#### Supplied information
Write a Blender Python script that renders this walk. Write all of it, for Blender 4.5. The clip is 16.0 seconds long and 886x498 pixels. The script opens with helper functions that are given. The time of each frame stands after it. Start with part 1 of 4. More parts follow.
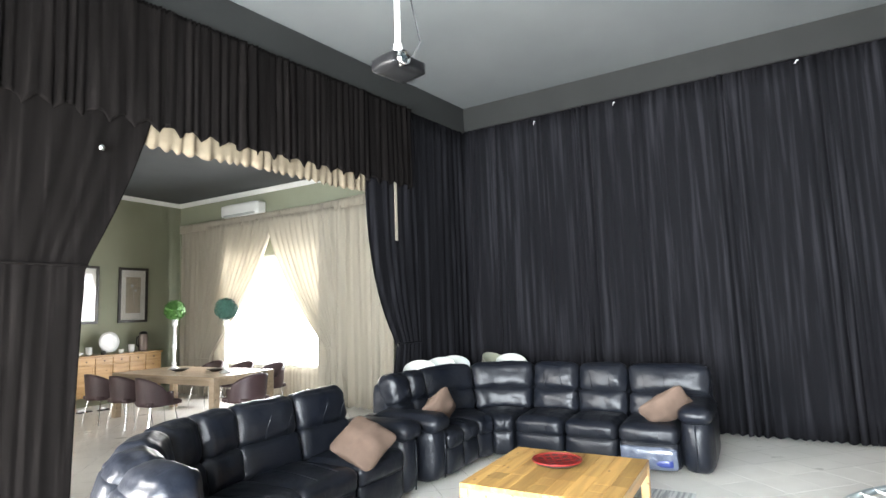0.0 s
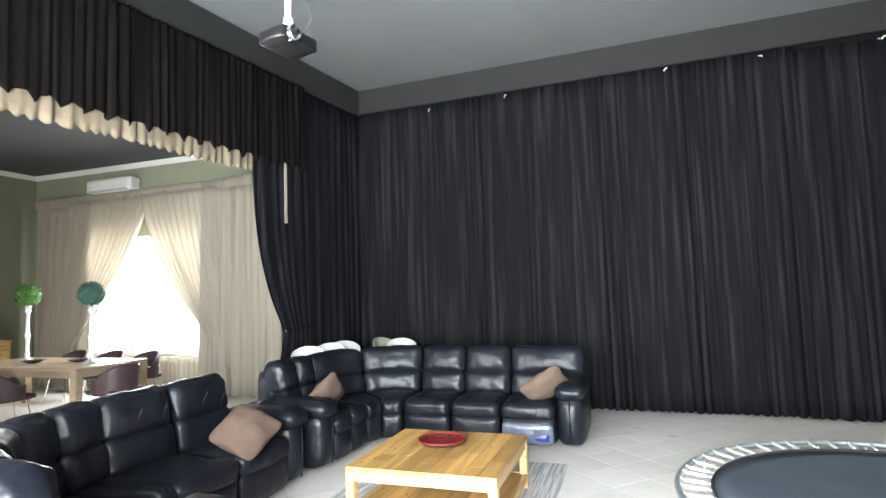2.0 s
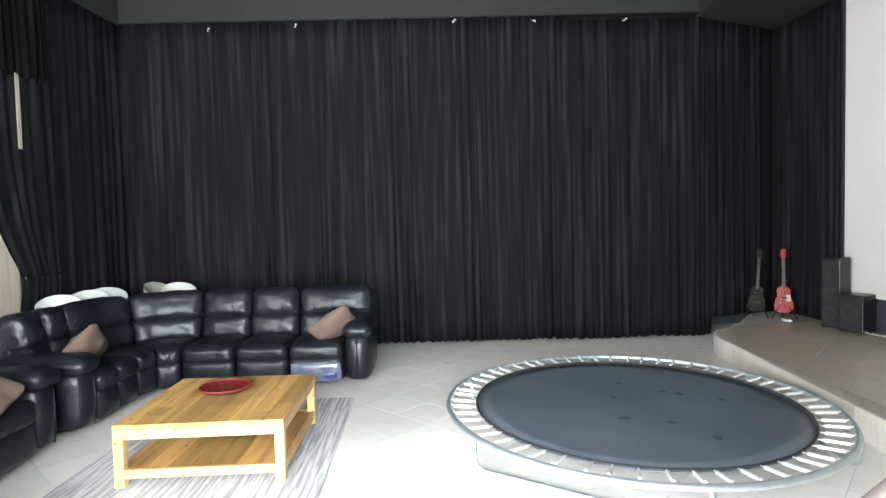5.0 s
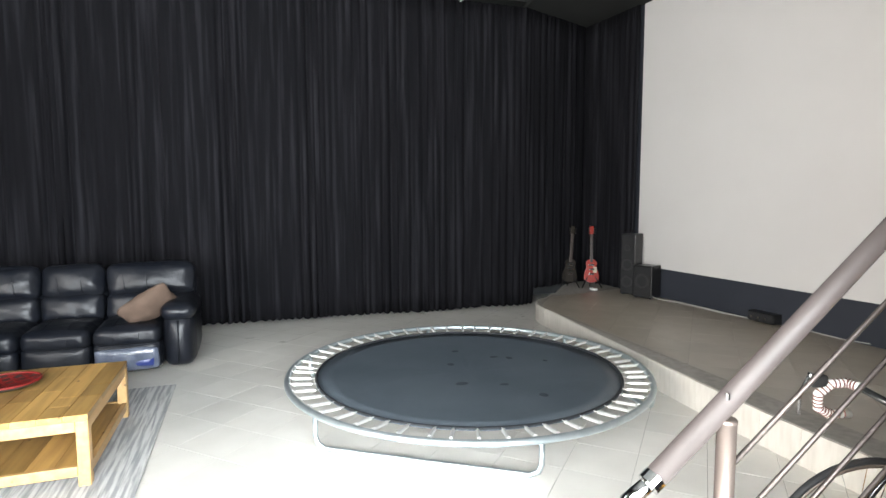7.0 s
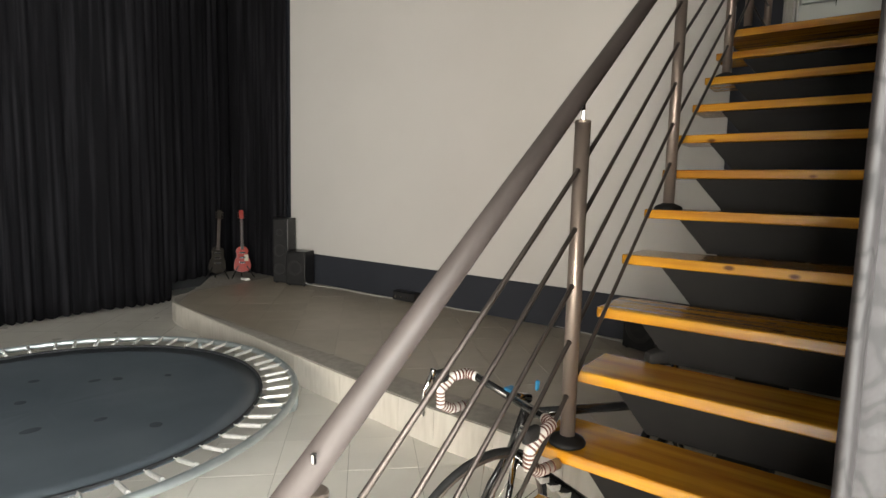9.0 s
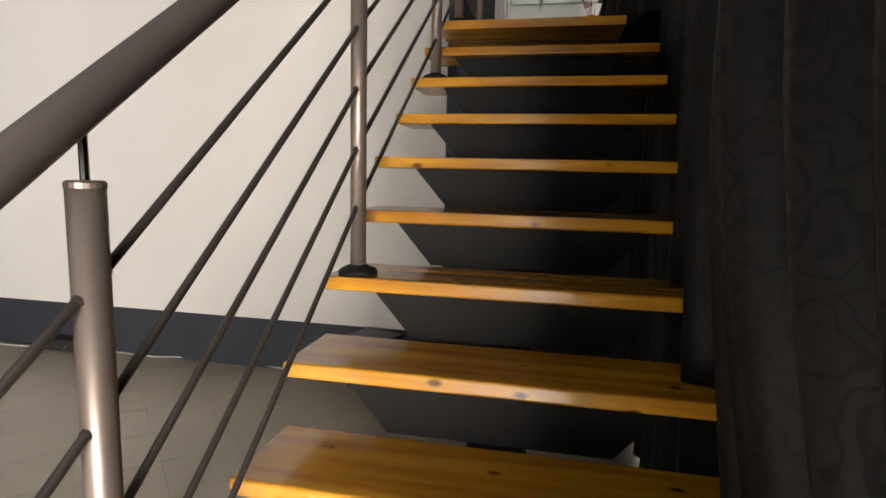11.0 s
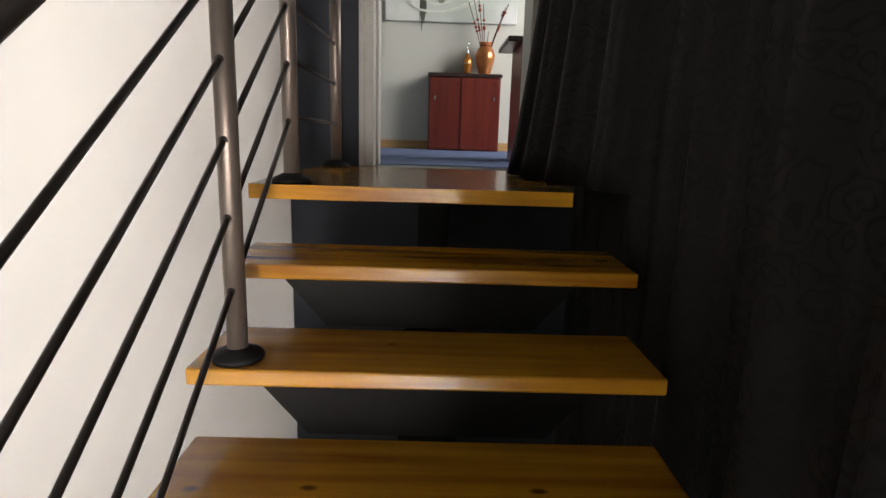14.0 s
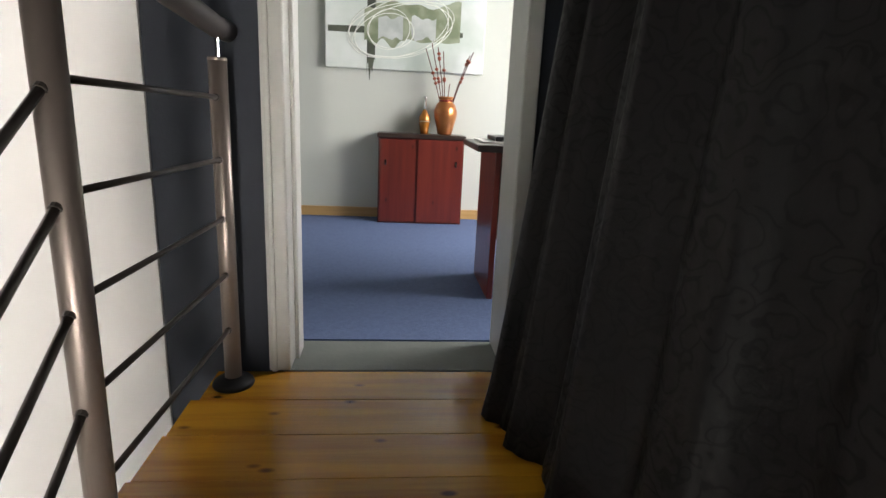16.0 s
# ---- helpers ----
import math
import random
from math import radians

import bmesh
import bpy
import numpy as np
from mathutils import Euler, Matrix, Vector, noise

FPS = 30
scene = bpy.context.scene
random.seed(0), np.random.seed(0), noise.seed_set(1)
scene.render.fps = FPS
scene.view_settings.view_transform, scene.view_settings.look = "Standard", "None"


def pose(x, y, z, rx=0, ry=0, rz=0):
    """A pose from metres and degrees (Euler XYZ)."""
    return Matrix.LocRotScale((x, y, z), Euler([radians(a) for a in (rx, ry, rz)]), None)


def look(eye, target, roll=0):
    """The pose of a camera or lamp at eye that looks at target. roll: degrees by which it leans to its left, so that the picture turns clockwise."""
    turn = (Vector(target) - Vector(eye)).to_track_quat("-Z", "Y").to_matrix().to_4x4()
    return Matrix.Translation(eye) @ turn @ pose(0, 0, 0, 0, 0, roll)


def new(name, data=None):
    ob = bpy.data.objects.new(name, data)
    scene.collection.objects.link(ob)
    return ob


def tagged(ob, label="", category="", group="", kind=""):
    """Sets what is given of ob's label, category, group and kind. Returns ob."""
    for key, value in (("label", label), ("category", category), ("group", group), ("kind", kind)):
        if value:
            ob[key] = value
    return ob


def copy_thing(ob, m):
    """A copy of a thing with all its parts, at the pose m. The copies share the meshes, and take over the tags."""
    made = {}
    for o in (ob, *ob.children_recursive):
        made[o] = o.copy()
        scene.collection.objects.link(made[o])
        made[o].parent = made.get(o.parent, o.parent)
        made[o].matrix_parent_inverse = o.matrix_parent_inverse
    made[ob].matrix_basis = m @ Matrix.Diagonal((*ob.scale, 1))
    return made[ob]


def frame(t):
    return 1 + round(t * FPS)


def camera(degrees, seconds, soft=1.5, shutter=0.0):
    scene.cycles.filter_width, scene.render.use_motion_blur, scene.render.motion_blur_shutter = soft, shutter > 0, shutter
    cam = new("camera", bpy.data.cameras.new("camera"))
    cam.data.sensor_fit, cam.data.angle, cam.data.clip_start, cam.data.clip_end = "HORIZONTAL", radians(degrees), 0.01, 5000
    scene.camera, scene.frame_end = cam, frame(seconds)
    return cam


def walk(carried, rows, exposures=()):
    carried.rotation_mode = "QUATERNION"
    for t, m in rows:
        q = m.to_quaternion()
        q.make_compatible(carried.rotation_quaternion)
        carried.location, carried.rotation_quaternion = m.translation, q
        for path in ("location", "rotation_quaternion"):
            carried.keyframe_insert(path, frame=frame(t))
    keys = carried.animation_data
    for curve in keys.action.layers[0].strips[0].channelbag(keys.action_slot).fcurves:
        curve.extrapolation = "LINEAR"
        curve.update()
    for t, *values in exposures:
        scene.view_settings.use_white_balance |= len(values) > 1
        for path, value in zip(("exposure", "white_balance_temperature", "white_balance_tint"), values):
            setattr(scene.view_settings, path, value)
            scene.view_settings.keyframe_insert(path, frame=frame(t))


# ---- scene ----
cam = camera(77.6, 16.0)
PATH = [
    (0, (1.204, -2.166, 1.663), (-0.525, -3.148, 1.882), -2.0),
    (0.5, (1.196, -2.168, 1.647), (-0.577, -3.067, 1.863), -2.1),
    (1, (1.21, -2.161, 1.655), (-0.605, -2.977, 1.855), -2.0),
    (1.5, (1.21, -2.154, 1.65), (-0.643, -2.884, 1.833), -2.0),
    (2, (1.205, -2.133, 1.652), (-0.684, -2.772, 1.807), -1.9),
    (2.5, (1.218, -2.134, 1.664), (-0.709, -2.654, 1.78), -1.7),
    (3, (1.228, -2.105, 1.669), (-0.73, -2.507, 1.744), -1.8),
    (3.5, (1.257, -2.09, 1.686), (-0.723, -2.37, 1.716), -1.7),
    (4, (1.267, -2.068, 1.696), (-0.726, -2.228, 1.677), -1.7),
    (6.5, (1.154, -2.168, 1.646), (-0.774, -1.66, 1.494), -0.5),
    (7, (1.132, -2.156, 1.629), (-0.744, -1.485, 1.454), -0.1),
    (7.5, (1.074, -2.081, 1.606), (-0.724, -1.229, 1.413), 0.3),
    (8, (0.97, -1.941, 1.588), (-0.696, -0.852, 1.394), 0.8),
    (8.5, (0.891, -1.779, 1.583), (-0.596, -0.457, 1.372), 1.1),
    (9, (0.788, -1.594, 1.589), (-0.403, -0.002, 1.373), 1.4),
    (9.5, (0.745, -1.345, 1.576), (-0.163, 0.425, 1.365), 1.8),
    (10, (0.72, -1.073, 1.602), (0.027, 0.789, 1.376), 1.6),
    (12.5, (0.632, 0.172, 2.35), (0.477, 2.141, 2.031), 1.7),
    (13, (0.604, 0.399, 2.499), (0.505, 2.365, 2.145), 1.7),
    (13.5, (0.594, 0.608, 2.658), (0.562, 2.57, 2.272), 1.5),
    (14, (0.567, 0.811, 2.835), (0.601, 2.765, 2.414), 1.8),
    (14.5, (0.538, 1.027, 3.001), (0.636, 2.975, 2.557), 1.7),
    (15, (0.545, 1.258, 3.18), (0.694, 3.199, 2.719), 2.3),
    (15.5, (0.551, 1.486, 3.346), (0.726, 3.42, 2.867), 2.7),
    (16, (0.592, 1.718, 3.505), (0.781, 3.648, 3.016), 2.7),
]
EXPOSURES = [(0, 0.42, 6450, 10), (2, 0.28, 6450, 10), (3, 0.18, 6400, 10), (4, 0.15, 6400, 10), (6.5, -0.25, 6400, 10), (7, -0.35, 6550, 10), (8, -0.82, 6850, 10), (8.5, -0.9, 7100, 10), (9, -0.85, 7300, 10), (10, -0.52, 7300, 12), (12.5, 0.0, 6950, 14), (14, 0.16, 6950, 13), (16, 0.66, 6750, 11)]
walk(cam, [(t, look(e, g, r)) for t, e, g, r in PATH], EXPOSURES)


# ---- world and light ----
world = bpy.data.worlds.new("world")
scene.world = world
world.use_nodes = True
wn = world.node_tree.nodes
sky = wn.new("ShaderNodeTexSky")
sky.sky_type, sky.sun_disc = "NISHITA", False
sky.sun_elevation, sky.sun_rotation = radians(42), radians(120)
wn["Background"].inputs["Strength"].default_value = 0.12
world.node_tree.links.new(sky.outputs[0], wn["Background"].inputs["Color"])


def lamp(name, kind, m, energy, color, size=(1, 1), angle=0.5):
    data = bpy.data.lights.new(name, kind)
    data.energy, data.color = energy, color
    if kind == "AREA":
        data.shape, data.size, data.size_y = "RECTANGLE", size[0], size[1]
    else:
        data.angle = radians(angle)
    ob = new(name, data)
    ob.matrix_world = m
    return ob


lamp("sun", "SUN", look((20, -14, 22), (0, 0, 0)), 3.0, (1, 0.95, 0.88))
# daylight in the glass doors of the east wall and of the south wall's far end
lamp("daylight_east", "AREA", look((3.05, -2.65, 1.5), (-6, -2.65, -0.9)), 1880, (0.88, 0.95, 1.0), (3.8, 2.7))
lamp("daylight_south", "AREA", look((2.1, -6.9, 1.6), (1.2, 3.0, 1.0)), 1500, (1.0, 0.98, 0.95), (2.2, 3.0))
# daylight in the dining room window and in its glazed east side
lamp("daylight_dining", "AREA", look((-6.95, -10.7, 1.85), (0, -10.7, 1.2)), 260, (0.97, 0.98, 1.0), (2.8, 2.2))
lamp("daylight_dining_side", "AREA", look((0.4, -11.0, 1.4), (-6, -11.0, 0.8)), 110, (1.0, 0.99, 0.96), (4.2, 2.5))
# daylight in the office window
lamp("daylight_office", "AREA", look((2.9, 4.5, 3.95), (0.0, 4.6, 2.7)), 150, (0.97, 0.98, 1.0), (1.6, 1.4))

# ---- materials ----


def material(name, color, rough=0.5, metal=0.0, second=None, scale=8.0, bump=0.0, bump_scale=60.0, stretch=(1, 1, 1), sheen=0.0,
             coat=0.0, vary=0.0, contrast=(0.35, 0.7), rough_vary=0.0, spec=0.5, wave=None):
    m = bpy.data.materials.new(name)
    m.use_nodes = True
    n, l = m.node_tree.nodes, m.node_tree.links
    b = n["Principled BSDF"]
    b.inputs["Roughness"].default_value, b.inputs["Metallic"].default_value = rough, metal
    b.inputs["Specular IOR Level"].default_value = spec
    b.inputs["Coat Weight"].default_value, b.inputs["Coat Roughness"].default_value = coat, 0.12
    b.inputs["Sheen Weight"].default_value, b.inputs["Sheen Roughness"].default_value = sheen, 0.5
    co = n.new("ShaderNodeTexCoord")
    mp = n.new("ShaderNodeMapping")
    mp.inputs["Scale"].default_value = stretch
    l.new(co.outputs["Object"], mp.inputs["Vector"])
    second = second or tuple(c * 0.8 for c in color)
    big = n.new("ShaderNodeTexNoise")
    big.inputs["Scale"].default_value, big.inputs["Detail"].default_value = scale, 6
    l.new(mp.outputs[0], big.inputs["Vector"])
    ramp = n.new("ShaderNodeValToRGB")
    ramp.color_ramp.elements[0].position, ramp.color_ramp.elements[1].position = contrast
    ramp.color_ramp.elements[0].color, ramp.color_ramp.elements[1].color = (*color, 1), (*second, 1)
    l.new(big.outputs["Fac"], ramp.inputs[0])
    out = ramp.outputs[0]
    if vary:
        info = n.new("ShaderNodeObjectInfo")
        hsv = n.new("ShaderNodeHueSaturation")
        rng = n.new("ShaderNodeMapRange")
        rng.inputs["To Min"].default_value, rng.inputs["To Max"].default_value = 1 - vary, 1 + vary
        l.new(info.outputs["Random"], rng.inputs["Value"])
        l.new(rng.outputs[0], hsv.inputs["Value"])
        l.new(out, hsv.inputs["Color"])
        out = hsv.outputs[0]
    l.new(out, b.inputs["Base Color"])
    if rough_vary:
        rr = n.new("ShaderNodeMapRange")
        rr.inputs["To Min"].default_value, rr.inputs["To Max"].default_value = max(0.02, rough - rough_vary), min(1, rough + rough_vary)
        l.new(big.outputs["Fac"], rr.inputs["Value"])
        l.new(rr.outputs[0], b.inputs["Roughness"])
    if bump:
        fine = n.new("ShaderNodeTexNoise")
        fine.inputs["Scale"].default_value, fine.inputs["Detail"].default_value = bump_scale, 4
        l.new(mp.outputs[0], fine.inputs["Vector"])
        bp = n.new("ShaderNodeBump")
        bp.inputs["Strength"].default_value, bp.inputs["Distance"].default_value = bump, 0.01
        l.new(fine.outputs["Fac"], bp.inputs["Height"])
        l.new(bp.outputs[0], b.inputs["Normal"])
    return m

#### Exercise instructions
Print the data above verbatim from the first line through the line holding "of a camera", leaving every picture out.

#### Complete answer
Write a Blender Python script that renders this walk. Write all of it, for Blender 4.5. The clip is 16.0 seconds long and 886x498 pixels. The script opens with helper functions that are given. The time of each frame stands after it. Start with part 1 of 4. More parts follow.
0.0 s
2.0 s
5.0 s
7.0 s
9.0 s
11.0 s
14.0 s
16.0 s
# ---- helpers ----
import math
import random
from math import radians

import bmesh
import bpy
import numpy as np
from mathutils import Euler, Matrix, Vector, noise

FPS = 30
scene = bpy.context.scene
random.seed(0), np.random.seed(0), noise.seed_set(1)
scene.render.fps = FPS
scene.view_settings.view_transform, scene.view_settings.look = "Standard", "None"


def pose(x, y, z, rx=0, ry=0, rz=0):
    """A pose from metres and degrees (Euler XYZ)."""
    return Matrix.LocRotScale((x, y, z), Euler([radians(a) for a in (rx, ry, rz)]), None)


def look(eye, target, roll=0):
    """The pose of a camera or lamp at eye that looks at target. roll: degrees by which it leans to its left, so that the picture turns clockwise."""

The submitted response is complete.